*What is expected:*
Determine the count of lines holding "keys" and give that count alone.

*Dataset extract:*
+++
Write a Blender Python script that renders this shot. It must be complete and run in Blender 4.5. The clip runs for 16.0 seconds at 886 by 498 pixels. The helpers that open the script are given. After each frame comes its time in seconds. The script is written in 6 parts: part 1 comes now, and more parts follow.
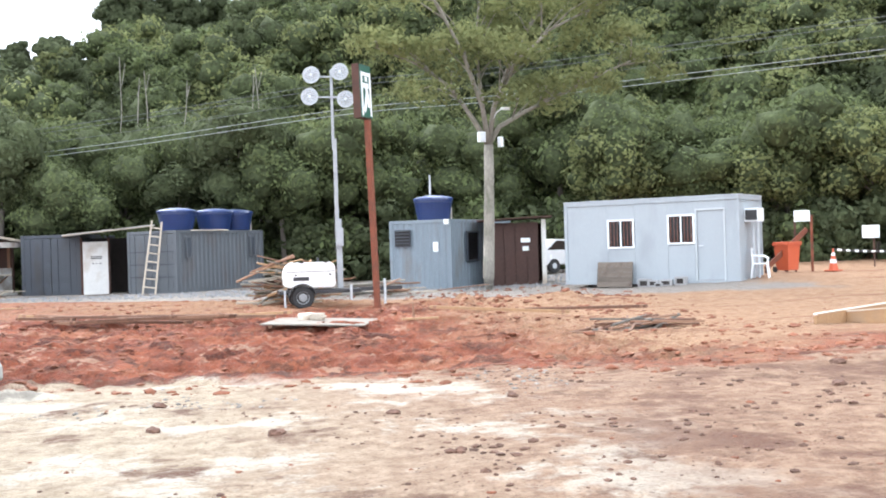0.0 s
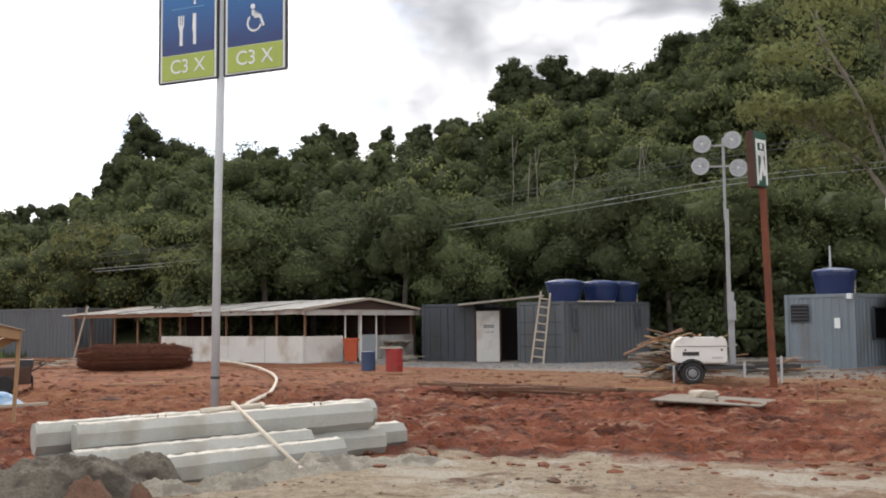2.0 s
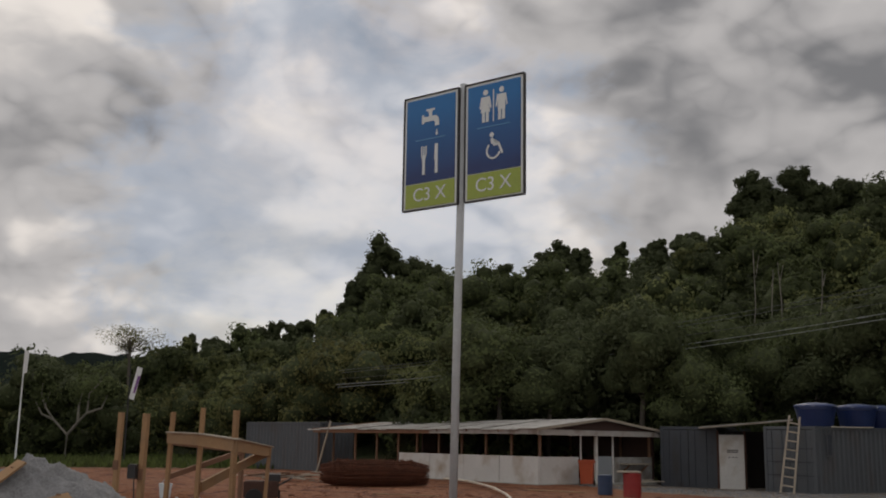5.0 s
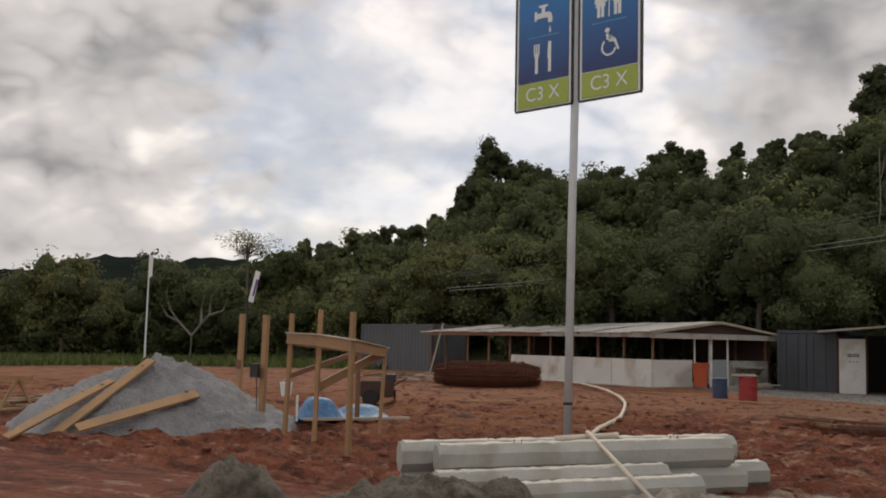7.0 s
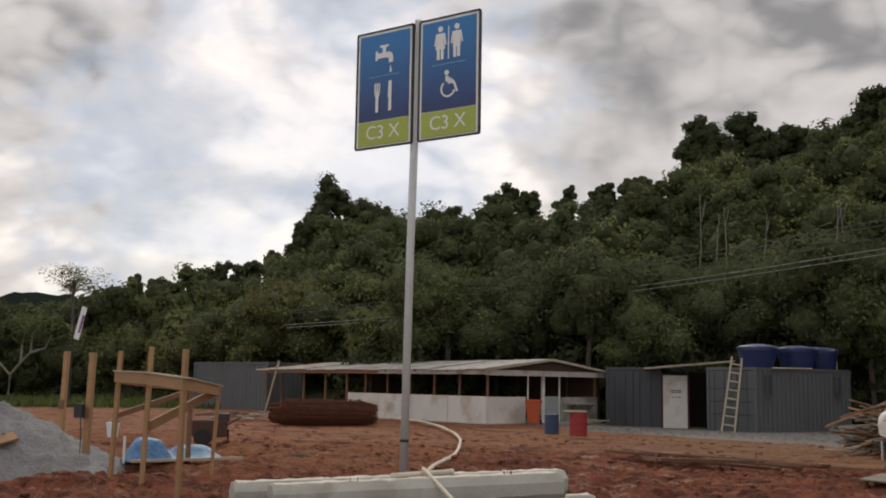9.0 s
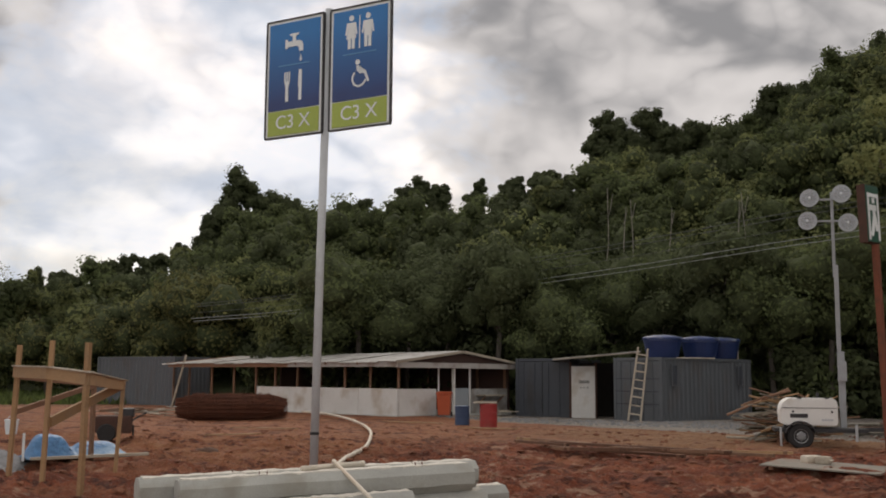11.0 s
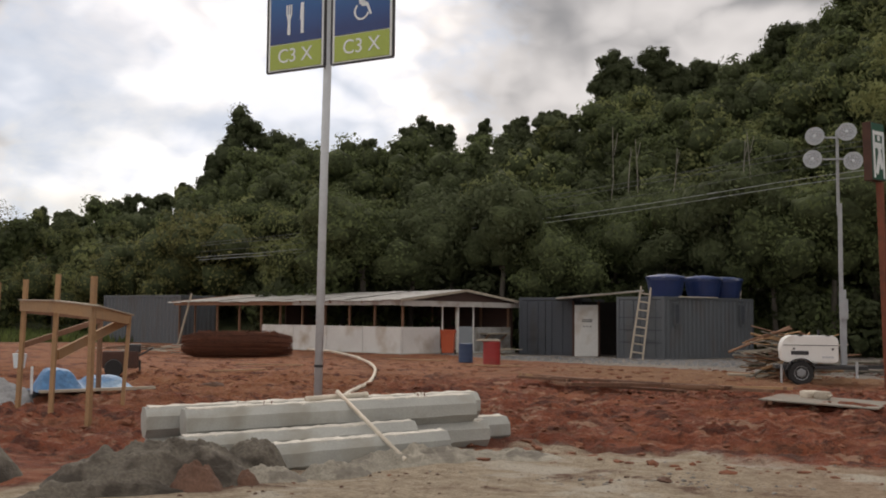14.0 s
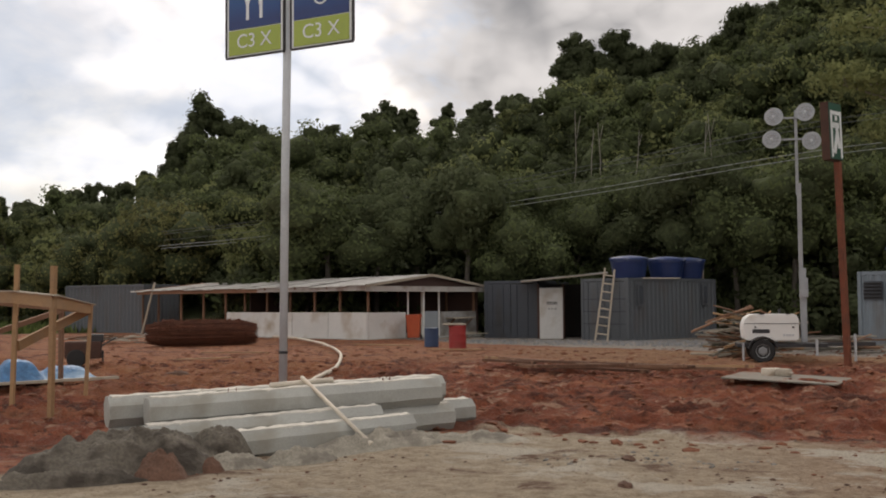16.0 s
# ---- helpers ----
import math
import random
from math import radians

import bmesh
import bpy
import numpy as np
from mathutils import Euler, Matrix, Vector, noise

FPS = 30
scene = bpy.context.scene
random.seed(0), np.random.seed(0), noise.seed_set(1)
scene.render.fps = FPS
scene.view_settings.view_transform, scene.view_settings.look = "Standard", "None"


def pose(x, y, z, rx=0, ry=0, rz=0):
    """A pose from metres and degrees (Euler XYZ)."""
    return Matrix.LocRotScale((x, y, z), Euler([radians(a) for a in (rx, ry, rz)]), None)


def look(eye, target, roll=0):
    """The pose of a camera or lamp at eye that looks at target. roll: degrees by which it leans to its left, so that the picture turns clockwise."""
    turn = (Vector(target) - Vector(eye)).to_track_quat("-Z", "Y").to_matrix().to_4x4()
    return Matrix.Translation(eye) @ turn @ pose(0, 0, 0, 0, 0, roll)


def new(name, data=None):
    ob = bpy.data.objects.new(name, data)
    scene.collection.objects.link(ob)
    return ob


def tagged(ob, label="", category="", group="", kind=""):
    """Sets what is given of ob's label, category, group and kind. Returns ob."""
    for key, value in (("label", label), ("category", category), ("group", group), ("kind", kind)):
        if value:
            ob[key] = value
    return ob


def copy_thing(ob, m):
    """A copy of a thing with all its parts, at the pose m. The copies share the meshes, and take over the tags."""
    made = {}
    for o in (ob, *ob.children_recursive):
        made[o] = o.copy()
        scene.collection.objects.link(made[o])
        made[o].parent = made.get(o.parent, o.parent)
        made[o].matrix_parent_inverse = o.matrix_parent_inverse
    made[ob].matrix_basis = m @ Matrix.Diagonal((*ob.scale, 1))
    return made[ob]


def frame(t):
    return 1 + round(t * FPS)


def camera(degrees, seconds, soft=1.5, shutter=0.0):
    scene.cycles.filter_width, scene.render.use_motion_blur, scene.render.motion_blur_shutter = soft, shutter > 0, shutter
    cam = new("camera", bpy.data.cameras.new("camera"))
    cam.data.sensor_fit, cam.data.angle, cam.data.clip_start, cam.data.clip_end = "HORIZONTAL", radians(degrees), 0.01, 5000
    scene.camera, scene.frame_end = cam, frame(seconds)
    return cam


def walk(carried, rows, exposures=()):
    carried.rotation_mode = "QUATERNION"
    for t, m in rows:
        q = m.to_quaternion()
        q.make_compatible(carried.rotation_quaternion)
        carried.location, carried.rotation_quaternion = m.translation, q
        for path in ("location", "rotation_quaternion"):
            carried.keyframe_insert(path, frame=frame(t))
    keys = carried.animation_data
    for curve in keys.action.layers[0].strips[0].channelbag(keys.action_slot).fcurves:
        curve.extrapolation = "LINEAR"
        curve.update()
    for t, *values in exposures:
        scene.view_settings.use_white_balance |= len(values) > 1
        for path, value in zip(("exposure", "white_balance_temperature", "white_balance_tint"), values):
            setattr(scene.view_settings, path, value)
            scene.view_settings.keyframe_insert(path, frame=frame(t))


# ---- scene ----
# camera: seconds, place, pitch, roll, yaw
cam = camera(45.98, 16.0, soft=1.9)
PATH = [
    (0, 0.302, -0.363, 1.601, -0.24, 1.77, -8.73),
    (0.5, 0.290, -0.290, 1.600, 0.25, 1.58, -3.40),
    (1, 0.267, -0.222, 1.598, 1.59, 1.19, 1.01),
    (1.5, 0.223, -0.133, 1.603, 2.41, 0.82, 7.33),
    (2, 0.158, -0.073, 1.640, 4.09, 0.57, 12.03),
    (2.5, 0.106, -0.042, 1.684, 5.69, 0.22, 15.43),
    (3, 0.087, -0.028, 1.710, 7.76, -0.00, 18.58),
    (3.5, 0.101, -0.007, 1.736, 9.01, -0.41, 21.44),
    (4, 0.074, 0.013, 1.754, 9.82, -0.90, 24.12),
    (4.2, 0.074, 0.012, 1.756, 9.80, -0.92, 24.94),
    (6.3, 0.050, -0.031, 1.787, 11.35, -0.68, 24.05),
    (6.5, 0.075, 0.035, 1.766, 8.72, -1.38, 26.97),
    (7, -0.040, 0.077, 1.752, 5.03, -1.18, 30.67),
    (7.5, -0.047, 0.090, 1.750, 7.02, -1.14, 25.15),
    (8, -0.021, 0.072, 1.748, 7.24, -0.39, 23.71),
    (8.5, -0.033, 0.081, 1.750, 6.92, -0.25, 22.66),
    (9, -0.035, 0.061, 1.744, 7.25, -0.93, 21.79),
    (9.5, -0.031, 0.060, 1.741, 6.55, -0.77, 21.27),
    (10, -0.055, 0.156, 1.721, 8.21, 0.06, 19.90),
    (10.2, -0.058, 0.150, 1.744, 8.38, -0.22, 17.94),
    (12.3, -0.056, 0.043, 1.636, 4.25, -0.11, 16.63),
    (12.5, -0.044, 0.038, 1.627, 4.31, -0.24, 17.37),
    (13, -0.046, 0.054, 1.645, 4.31, -0.31, 17.86),
    (13.5, -0.037, 0.070, 1.632, 4.25, -0.60, 17.64),
    (14, -0.024, 0.083, 1.625, 3.70, -0.51, 17.17),
    (14.5, -0.027, 0.080, 1.632, 3.43, -0.49, 16.72),
    (15, -0.019, 0.088, 1.622, 3.19, -0.18, 16.42),
    (15.5, -0.019, 0.090, 1.621, 2.73, 0.12, 15.91),
    (16, 0.002, 0.085, 1.611, 2.88, 0.44, 15.31),
]
EXPOSURE = [(0.0, 2.08, 5900, 10), (0.5, 1.78, 5900, 10), (1.0, 1.44, 6050, 10), (1.5, 1.15, 6250, 10), (2.0, 0.7, 6600, 12), (2.5, 0.2, 6800, 13),
            (3.0, -0.15, 6900, 13), (3.5, -0.48, 6900, 13), (4.2, -0.64, 6900, 13), (6.3, -0.8, 6900, 13), (6.6, -0.56, 6950, 13), (7.0, -0.26, 7050, 14),
            (8.0, -0.2, 7050, 14), (10.2, -0.2, 7050, 14), (12.3, 0.02, 7050, 14), (16.0, -0.03, 7050, 14)]
walk(cam, [(t, pose(x, y, z, 90 + p, r, w)) for t, x, y, z, p, r, w in PATH], EXPOSURE)

# ---- light: cloudy sky, veiled sun behind the clouds ahead ----
SUN_AZ, SUN_EL = 24.0, 38.0  # bearing to the left of +y, height, degrees
world = bpy.data.worlds.new("sky")
scene.world = world
world.use_nodes = True
wt = world.node_tree
wt.nodes.clear()


def wnode(kind, **inputs):
    n = wt.nodes.new(kind)
    for k, v in inputs.items():
        n.inputs[k.replace("_", " ")].default_value = v
    return n


w_out = wnode("ShaderNodeOutputWorld")
w_bg = wnode("ShaderNodeBackground", Strength=0.1)
w_sky = wnode("ShaderNodeTexSky")
w_sky.sky_type, w_sky.sun_disc = "NISHITA", False
w_sky.sun_elevation, w_sky.sun_rotation = radians(SUN_EL), radians(-SUN_AZ)
w_tc = wnode("ShaderNodeTexCoord")
L = wt.links.new


def wmath(op, a, b=0.0, c=0.0):
    n = wt.nodes.new("ShaderNodeMath")
    n.operation = op
    for i, v in enumerate((a, b, c)):
        if isinstance(v, (int, float)):
            n.inputs[i].default_value = v
        else:
            L(v, n.inputs[i])
    return n.outputs[0]


def wramp(v, lo, hi, a=0.0, b=1.0):
    n = wt.nodes.new("ShaderNodeMapRange")
    n.interpolation_type = "SMOOTHSTEP"
    for i, q in enumerate((lo, hi, a, b)):
        n.inputs[i + 1].default_value = q
    L(v, n.inputs[0])
    return n.outputs[0]


def wmix(f, a, b):
    n = wt.nodes.new("ShaderNodeMix")
    n.data_type = "RGBA"
    L(f, n.inputs[0])
    for i, v in ((6, a), (7, b)):
        if isinstance(v, tuple):
            n.inputs[i].default_value = (*v, 1)
        else:
            L(v, n.inputs[i])
    return n.outputs[2]


def wnoise(scale, detail, rough, stretch, at, twist=0.3):
    mp = wnode("ShaderNodeMapping", Scale=(1.0, 1.0, stretch), Location=at)
    L(w_tc.outputs["Generated"], mp.inputs["Vector"])
    n = wnode("ShaderNodeTexNoise", Scale=scale, Detail=detail, Roughness=rough, Distortion=twist)
    L(mp.outputs[0], n.inputs["Vector"])
    return n.outputs["Fac"]


def wtoward(az, el):
    """1 towards that bearing and height, falling off with the angle."""
    n = wnode("ShaderNodeVectorMath")
    n.operation = "DOT_PRODUCT"
    L(w_tc.outputs["Generated"], n.inputs[0])
    a, e = radians(az), radians(el)
    n.inputs[1].default_value = (-math.sin(a) * math.cos(e), math.cos(a) * math.cos(e), math.sin(e))
    return n.outputs["Value"]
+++
*Reply to the exercise:*
2